In sunlight, this small bird glows in gorgeous markings of blue and white.

“Ceruleans are spectacular,” says Terryanne Maenza-Gmelch, a Barnard College forest ecology researcher working with the 3,830-acre Black Rock Forest Consortium's treasure trove of birds. “The male cerulean is gorgeous, sort of navy blue and a little bit of turquoise and powder blue."

It's a must-see bird.

“If you go out early, and also in late afternoon, on the trails you can see them and they are striking,” Maenza-Gmelch says.

Not only is the cerulean a looker, it's one tough songster.

It flies to South America every fall from here, about 3,000-plus miles - then back to Black Rock in spring. That's an exhausting 6,000-mile round trip by a small bird that weighs about as much as a nickel piled on a quarter.
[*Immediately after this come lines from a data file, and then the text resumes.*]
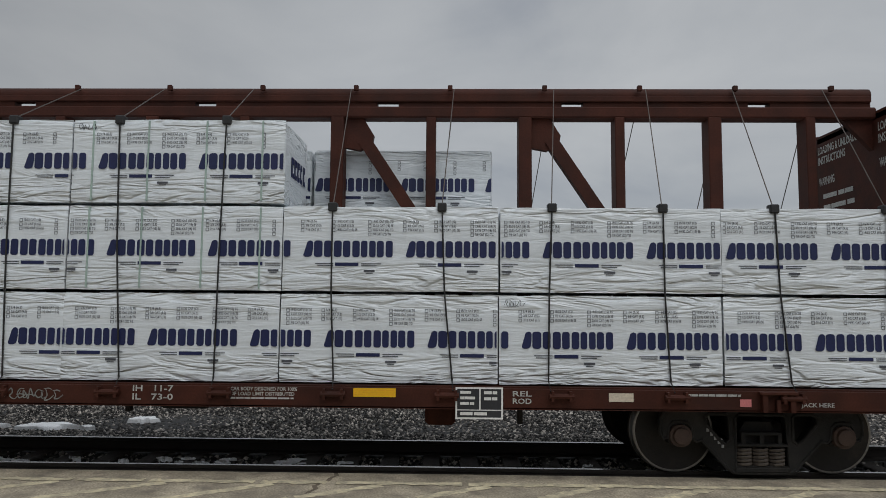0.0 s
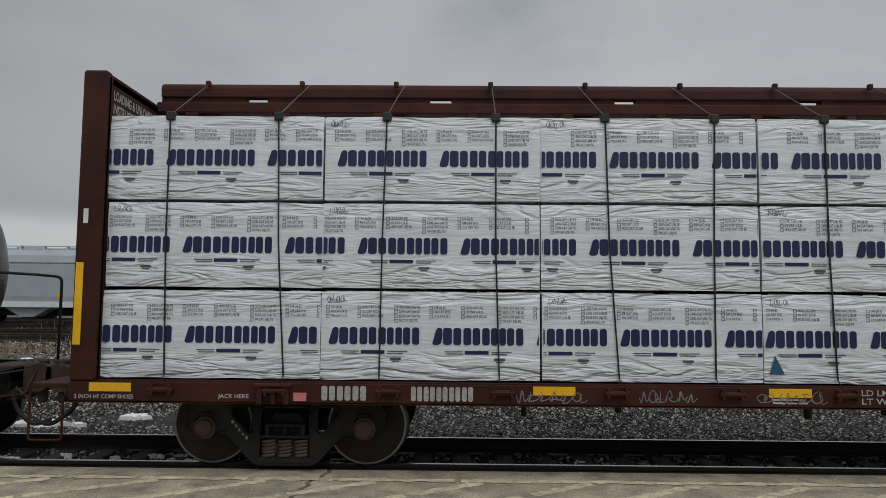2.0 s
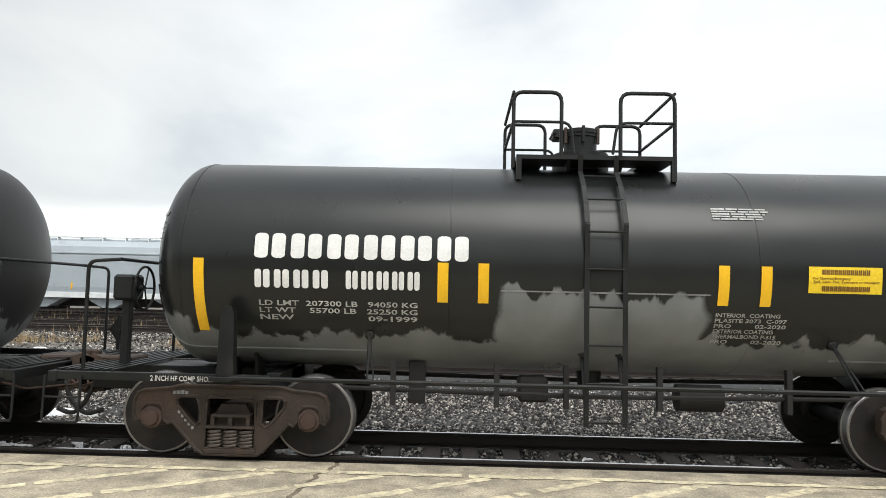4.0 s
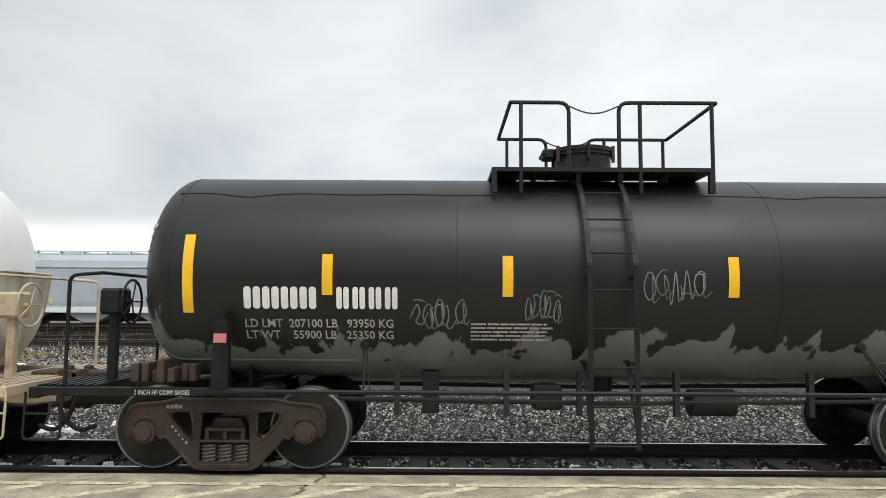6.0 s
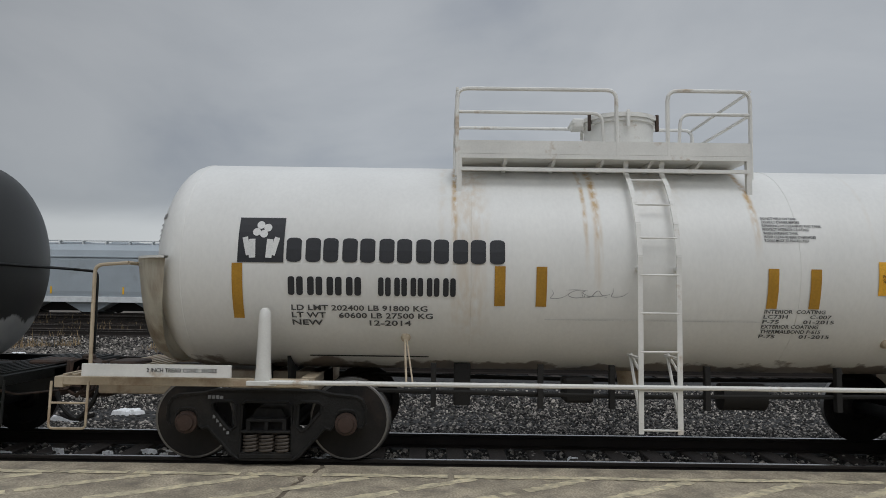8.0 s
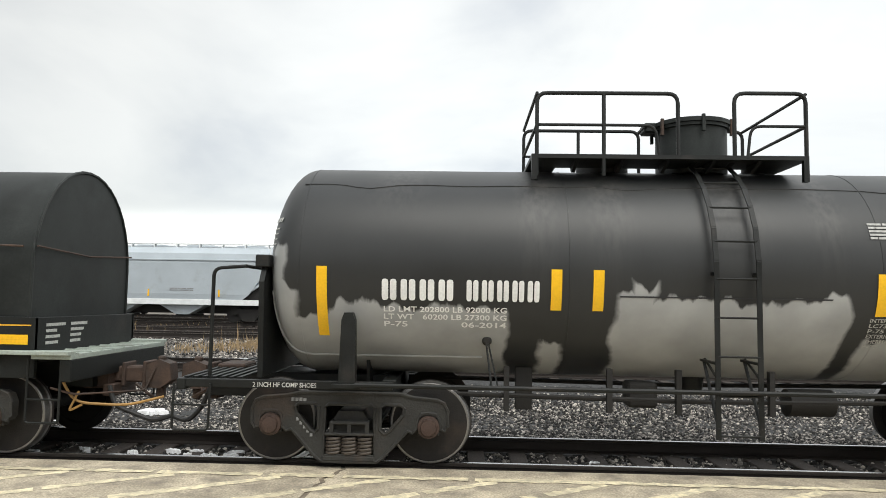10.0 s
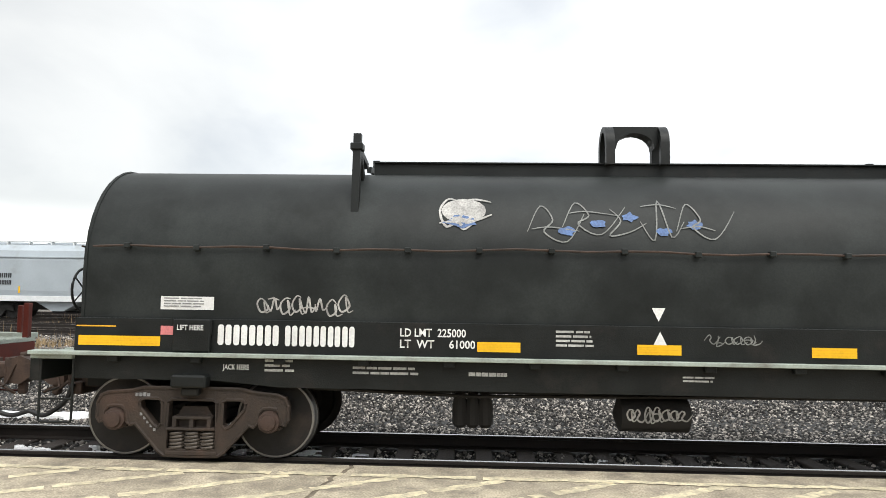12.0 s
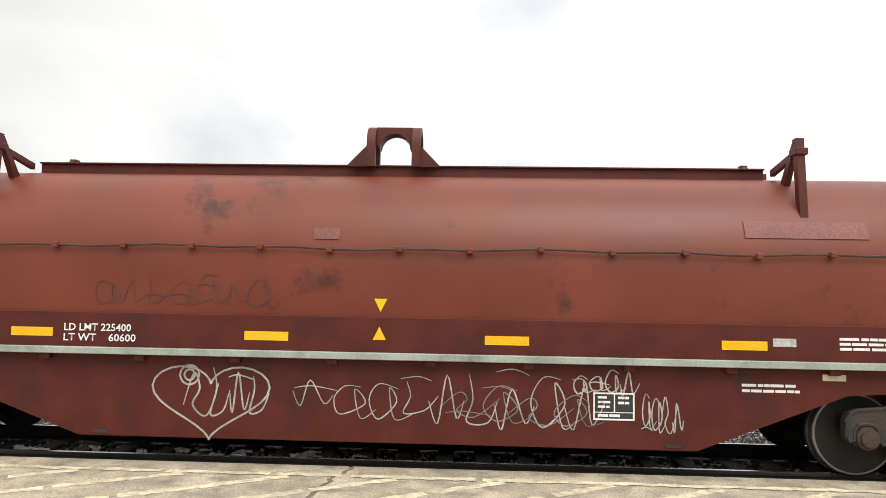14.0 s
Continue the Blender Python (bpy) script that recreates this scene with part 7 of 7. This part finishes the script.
def motions():
    coarse = [0.5 * k for k in range(29)]
    fine = [round(2 * k / 30, 4) for k in range(211)]
    for car in TRAIN:
        x = SHIFT[car.name]
        walk(car, [(t, pose(x + run(t), 0, 0)) for t in coarse])
    for ob, x, z in LOAD:
        walk(ob, [(t, pose(x + run(t), 0, z)) for t in coarse])
    for ax, x, phase in WHEELS:
        walk(ax, [(t, pose(x, 0, 0.457, 0, math.degrees(run(t) / 0.457 + phase), 0)) for t in fine])


motions()
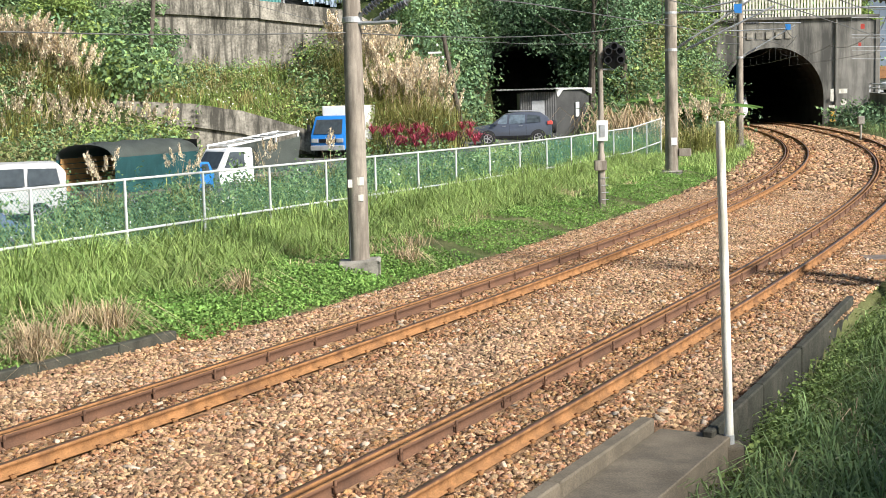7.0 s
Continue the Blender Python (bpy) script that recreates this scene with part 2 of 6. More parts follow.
def raw(name, verts, faces, material, parent=None, label="", category="", kind="", smooth=False):
    """One mesh from arrays: verts (n, 3), faces (m, 3) or (m, 4)."""
    verts, faces = np.asarray(verts, np.float32), np.asarray(faces, np.int32)
    me = bpy.data.meshes.new(name)
    k = faces.shape[1]
    me.vertices.add(len(verts))
    me.vertices.foreach_set("co", verts.ravel())
    me.loops.add(faces.size)
    me.loops.foreach_set("vertex_index", faces.ravel())
    me.polygons.add(len(faces))
    me.polygons.foreach_set("loop_start", np.arange(len(faces), dtype=np.int32) * k)
    me.polygons.foreach_set("loop_total", np.full(len(faces), k, np.int32))
    if smooth:
        me.polygons.foreach_set("use_smooth", np.ones(len(faces), bool))
    me.update()
    me.validate()
    for mm in (material if isinstance(material, (list, tuple)) else [material]):
        me.materials.append(mm)
    ob = new(name, me)
    ob.parent = parent
    return tagged(ob, label, category, "", kind)


rng = np.random.default_rng(7)

# ---- the lie of the land ----
STEP = 0.5
S = np.arange(-40, 420, STEP)
K = -0.00193 - 0.00279 * np.clip((S - 10) / 40, 0, 1) * (S > -12) + 0.00269 * np.clip((S - 60) / 60, 0, 1.3)
TH = np.cumsum(K) * STEP
I0 = int(np.argmin(abs(S)))
TH += 0.49816 - TH[I0]
CX = np.concatenate([[0], np.cumsum((np.sin(TH[1:]) + np.sin(TH[:-1])) / 2 * STEP)])
CY = np.concatenate([[0], np.cumsum((np.cos(TH[1:]) + np.cos(TH[:-1])) / 2 * STEP)])
CX += -8.636 - CX[I0]
CY += 6.139 - CY[I0]
SPACING, HALF = 4.15, 0.5665       # between the tracks; half of the distance between the rails' heads
GRADE = 0.00275


def on_track(s, off=0.0, z=0.0):
    """A place at s metres along the far track and off metres to its right; z above the rails' level."""
    th = np.interp(s, S, TH)
    return np.stack([np.interp(s, S, CX) + np.cos(th) * off, np.interp(s, S, CY) - np.sin(th) * off, -0.05 + GRADE * np.asarray(s, float) + z + 0 * th], -1)


def track_coords(x, y):
    """The nearest s and the offset to the right of it, for arrays."""
    x, y = np.asarray(x, float), np.asarray(y, float)
    best, s0, o0 = np.full(x.shape, 1e18), np.zeros(x.shape), np.zeros(x.shape)
    for i in range(0, 480, 4):
        dx, dy = x - CX[i], y - CY[i]
        d = dx * dx + dy * dy
        k = d < best
        best = np.where(k, d, best)
        along = dx * math.sin(TH[i]) + dy * math.cos(TH[i])
        s0 = np.where(k, S[i] + along, s0)
        o0 = np.where(k, dx * math.cos(TH[i]) - dy * math.sin(TH[i]), o0)
    return s0, o0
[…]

This lovely bird is just one reason why Black Rock Forest, in conjunction with Schunnemunk Forest, was recently named an expanded Audubon Society Important Bird Area (IBA), a designation “that will help us safeguard threatened bird species,” says Black Rock Forest Consortium Executive Director William Schuster.

“Cerulean numbers are down and they face threats on both ends of their migrations, but they keep coming back here year after year. It's a great thing,” Schuster says.

Federal officials say cerulean warbler numbers declined at the steepest rate of any North American warbler monitored recently.

“But these birds are holding their own around here,” Schuster says. “So it's fortunate that we're able to maintain this great forest for them.”

In return, this gorgeous bird and other birds help by gobbling Gypsy moth caterpillars, who deforest trees big time.

Many bird species inhabiting the Black Rock research gem also “have threats at both ends of migration, so fortunately we're able to maintain this large, great habitat suitable for them, too,” Schuster says. “And they keep coming back year after year. It's a great thing.”

People get really excited about bird preservation. After all, birds have deep emotional connections with us.

Birds take us out of ourselves, cheer us up, make us wonder and put the world in perspective.

As Audubon-New York Executive Director Erin Crotty says, today's “IBA's are the most important places on earth.”

Yes, they are. So go down any wooded Black Rock trail and you never know which great creature you'll find.

“Yes," says Teresa Loomis, 13, of Goshen. "That happens to me all the time.”

Recently, she says, “I saw a male and female scarlet tanager together!”